▼

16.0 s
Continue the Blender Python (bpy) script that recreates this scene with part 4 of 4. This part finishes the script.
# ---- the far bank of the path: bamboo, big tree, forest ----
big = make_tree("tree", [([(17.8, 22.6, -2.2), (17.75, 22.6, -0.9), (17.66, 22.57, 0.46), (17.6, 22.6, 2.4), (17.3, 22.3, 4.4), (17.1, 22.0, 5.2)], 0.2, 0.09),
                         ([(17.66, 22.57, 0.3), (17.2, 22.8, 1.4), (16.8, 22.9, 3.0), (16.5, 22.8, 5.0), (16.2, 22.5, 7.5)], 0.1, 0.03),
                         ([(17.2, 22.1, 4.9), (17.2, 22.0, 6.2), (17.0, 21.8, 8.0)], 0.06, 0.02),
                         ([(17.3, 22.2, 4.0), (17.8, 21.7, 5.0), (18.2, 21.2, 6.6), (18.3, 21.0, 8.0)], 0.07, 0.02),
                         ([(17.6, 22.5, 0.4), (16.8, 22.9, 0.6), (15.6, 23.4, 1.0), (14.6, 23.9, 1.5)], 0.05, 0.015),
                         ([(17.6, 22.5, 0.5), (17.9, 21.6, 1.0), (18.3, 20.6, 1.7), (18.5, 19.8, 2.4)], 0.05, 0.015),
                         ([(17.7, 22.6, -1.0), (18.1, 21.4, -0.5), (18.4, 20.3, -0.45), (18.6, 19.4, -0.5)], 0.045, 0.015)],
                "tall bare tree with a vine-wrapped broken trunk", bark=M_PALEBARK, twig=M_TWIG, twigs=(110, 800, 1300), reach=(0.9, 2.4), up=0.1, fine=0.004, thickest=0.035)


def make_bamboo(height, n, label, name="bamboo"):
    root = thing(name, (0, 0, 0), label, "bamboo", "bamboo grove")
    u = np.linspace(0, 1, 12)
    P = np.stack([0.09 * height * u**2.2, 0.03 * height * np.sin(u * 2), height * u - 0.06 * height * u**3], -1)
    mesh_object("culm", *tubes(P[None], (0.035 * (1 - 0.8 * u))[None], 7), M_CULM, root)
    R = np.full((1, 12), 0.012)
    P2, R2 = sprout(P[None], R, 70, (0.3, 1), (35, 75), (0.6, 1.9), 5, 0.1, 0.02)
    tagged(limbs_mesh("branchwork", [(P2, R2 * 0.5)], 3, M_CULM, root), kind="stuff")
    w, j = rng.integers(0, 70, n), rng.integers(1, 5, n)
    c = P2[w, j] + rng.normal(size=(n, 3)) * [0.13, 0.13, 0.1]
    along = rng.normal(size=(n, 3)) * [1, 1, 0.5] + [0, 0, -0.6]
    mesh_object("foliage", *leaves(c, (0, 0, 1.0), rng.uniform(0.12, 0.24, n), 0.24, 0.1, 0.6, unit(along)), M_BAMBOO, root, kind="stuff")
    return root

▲

■ GIVEN REQUEST:
Write out the data exactly as it stands.

■ COMPLETE ANSWER:
16.0 s
Continue the Blender Python (bpy) script that recreates this scene with part 4 of 4. This part finishes the script.
# ---- the far bank of the path: bamboo, big tree, forest ----
big = make_tree("tree", [([(17.8, 22.6, -2.2), (17.75, 22.6, -0.9), (17.66, 22.57, 0.46), (17.6, 22.6, 2.4), (17.3, 22.3, 4.4), (17.1, 22.0, 5.2)], 0.2, 0.09),
                         ([(17.66, 22.57, 0.3), (17.2, 22.8, 1.4), (16.8, 22.9, 3.0), (16.5, 22.8, 5.0), (16.2, 22.5, 7.5)], 0.1, 0.03),
                         ([(17.2, 22.1, 4.9), (17.2, 22.0, 6.2), (17.0, 21.8, 8.0)], 0.06, 0.02),
                         ([(17.3, 22.2, 4.0), (17.8, 21.7, 5.0), (18.2, 21.2, 6.6), (18.3, 21.0, 8.0)], 0.07, 0.02),
                         ([(17.6, 22.5, 0.4), (16.8, 22.9, 0.6), (15.6, 23.4, 1.0), (14.6, 23.9, 1.5)], 0.05, 0.015),
                         ([(17.6, 22.5, 0.5), (17.9, 21.6, 1.0), (18.3, 20.6, 1.7), (18.5, 19.8, 2.4)], 0.05, 0.015),
                         ([(17.7, 22.6, -1.0), (18.1, 21.4, -0.5), (18.4, 20.3, -0.45), (18.6, 19.4, -0.5)], 0.045, 0.015)],
                "tall bare tree with a vine-wrapped broken trunk", bark=M_PALEBARK, twig=M_TWIG, twigs=(110, 800, 1300), reach=(0.9, 2.4), up=0.1, fine=0.004, thickest=0.035)


def make_bamboo(height, n, label, name="bamboo"):
    root = thing(name, (0, 0, 0), label, "bamboo", "bamboo grove")
    u = np.linspace(0, 1, 12)
    P = np.stack([0.09 * height * u**2.2, 0.03 * height * np.sin(u * 2), height * u - 0.06 * height * u**3], -1)
    mesh_object("culm", *tubes(P[None], (0.035 * (1 - 0.8 * u))[None], 7), M_CULM, root)
    R = np.full((1, 12), 0.012)
    P2, R2 = sprout(P[None], R, 70, (0.3, 1), (35, 75), (0.6, 1.9), 5, 0.1, 0.02)
    tagged(limbs_mesh("branchwork", [(P2, R2 * 0.5)], 3, M_CULM, root), kind="stuff")
    w, j = rng.integers(0, 70, n), rng.integers(1, 5, n)
    c = P2[w, j] + rng.normal(size=(n, 3)) * [0.13, 0.13, 0.1]
    along = rng.normal(size=(n, 3)) * [1, 1, 0.5] + [0, 0, -0.6]
    mesh_object("foliage", *leaves(c, (0, 0, 1.0), rng.uniform(0.12, 0.24, n), 0.24, 0.1, 0.6, unit(along)), M_BAMBOO, root, kind="stuff")
    return root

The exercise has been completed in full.